The origin of local names of trees is interesting. History and romance, music and hard common sense are in these names—likewise much pure foolishness. The nearness to Mexico brought in the musical piñon and madroña in the Southwest. Pecanier and bois d’arc came with many other French names with the Acadians to Louisiana. The Indians had many trees named, and we wisely kept hickory, waahoo, catalpa, persimmon and a few others of them.
Woodsmen have generally chosen descriptive names which are based on fact and are helpful to learners. Botanists have done this, too. Bark gives the names to shagbark hickory, striped maple and naked wood. The colour names white birch, black locust, blue beech. Wood names red oak, yellow-wood and white-heart hickory. The texture names rock elm, punk oak and soft pine. The uses name post oak, canoe birch and lodgepole pine.
The tree habit is described by dwarf juniper and wee spruce. The habitat, by swamp maple, desert willow and side alder. The range, by California white oak and Georgia pine. Sap is characterised in sugar maple, sweet gum, balsam fir and sweet birch. Twigs are indicated in clammy locust, cotton gum, winged elm. Leaf linings are referred to in silver maple, white poplar and white basswood. Colour of foliage, in grey pine, blue oak and golden fir. Shape of leaves, in heart-leaved cucumber tree and ear-leaved umbrella. Resemblance of leaves to other species, in willow oak and parsley haw. The flowers of trees give names to tulip tree, silver-bell tree and fringe tree. The fruit is described in big-cone pine, butternut, mossy-cup oak and mock orange.

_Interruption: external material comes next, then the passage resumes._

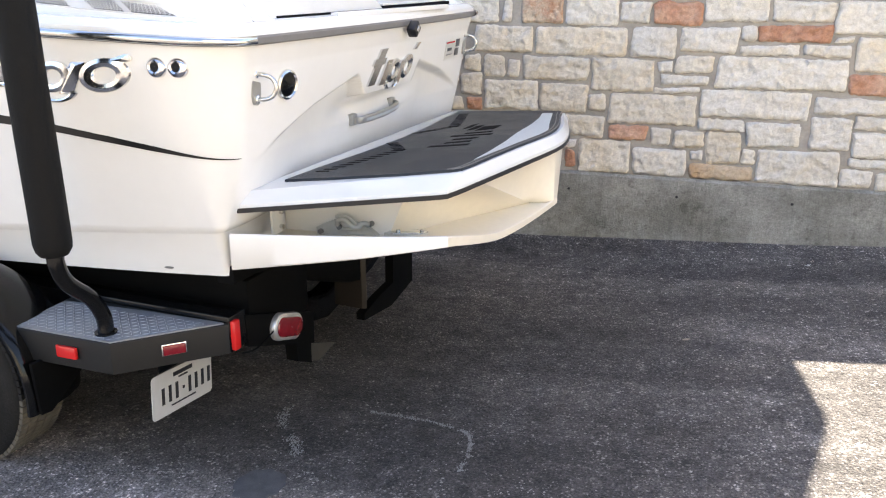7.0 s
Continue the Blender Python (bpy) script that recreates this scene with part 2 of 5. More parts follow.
def asphalt_material(name, tone):
    """Worn asphalt: dark binder, pale stone chips, dusty and sealed patches, painted shade below the boat."""
    m = mat(name, tone, 0.88)
    nt = m.node_tree
    b = nt.nodes["Principled BSDF"]
    co = nt.nodes.new("ShaderNodeTexCoord")

    def tex(scale, detail=5, rough=0.6):
        n = nt.nodes.new("ShaderNodeTexNoise")
        n.inputs["Scale"].default_value, n.inputs["Detail"].default_value, n.inputs["Roughness"].default_value = scale, detail, rough
        nt.links.new(co.outputs["Object"], n.inputs["Vector"])
        return n.outputs[0]

    def span(value, a, z, lo, hi):
        r = nt.nodes.new("ShaderNodeMapRange")
        for i, v in enumerate((a, z, lo, hi), 1):
            r.inputs[i].default_value = v
        nt.links.new(value, r.inputs[0])
        return r.outputs[0]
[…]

Many trees retain their classical names, which have become the generic botanical ones, as acacia, ailanthus and viburnum. Others modify these slightly, as pine from Pinus, and poplar from Populus. The number of local names a species has depends upon the notice it attracts and the range it has. The loblolly pine, important as a lumber tree, extends along the coast from New Jersey to Texas. It has twenty-two nicknames.
The scientific name is for use when accurate designation of a species is required; the common name for ordinary speech. ” What a beautiful Quercus alba!” sounds very silly and pedantic, even if it falls on scientific ears. Only persons of very shallow scientific learning use it on such informal occasions.
Let us keep the most beautiful and fitting among common names, and work for their general adoption. There are no hard names once they become familiar ones. Nobody hesitates or stumbles over chrysanthemum and rhododendron, though these sonorous Greek derivatives have four syllables. Nobody asks what these names are “in plain English.”